Agnico bets on high grade gold as it digs in Canada’s remote north – by Nichola Saminather (Reuters U.S. – April 23, 2019)

https://www.reuters.com/

TORONTO (Reuters) – Agnico Eagle Mines is doubling down this year on Nunavut, Canada’s least developed territory, betting that the high-grade gold ores and slim competition there will offset the risks of digging in the remote location in the far north.

For miners desperate to shore up reserves, the choice is often between safer jurisdictions with inhospitable geographies and easier-to-reach ores in politically challenging locations. Investors have been rewarded for backing Agnico’s strategy.

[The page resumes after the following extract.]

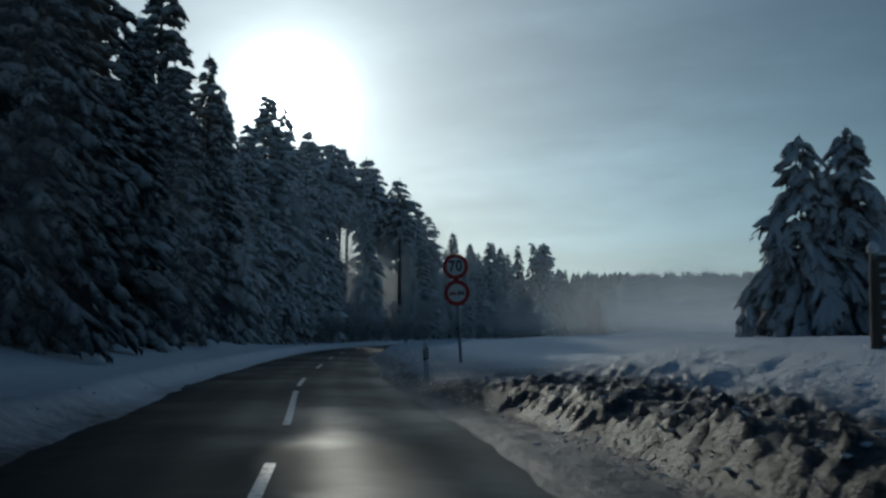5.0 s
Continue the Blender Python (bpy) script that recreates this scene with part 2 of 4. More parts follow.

The company’s shares have surged 71 percent over the past five years, trouncing the 0.3 percent gain in the benchmark S&P/TSX Global Gold Index. They believe the company is making the right move again, thanks to high-grade ores in Nunavut and Agnico’s 12 years’ experience in the Arctic territory.

“Based on the geological potential, and the ability to grow the size of the deposit… and given there hadn’t been a lot of exploration work done, we concluded it was a good place to do business,” Agnico CEO Sean Boyd told Reuters in an interview.

“But it certainly hasn’t been easy.” The Toronto-based company begins operating the Meliadine mine and Amaruk, a satellite deposit near its closing Meadowbank mine, this year, lifting output to a record 2 million ounces by 2020 from 1.6 million last year.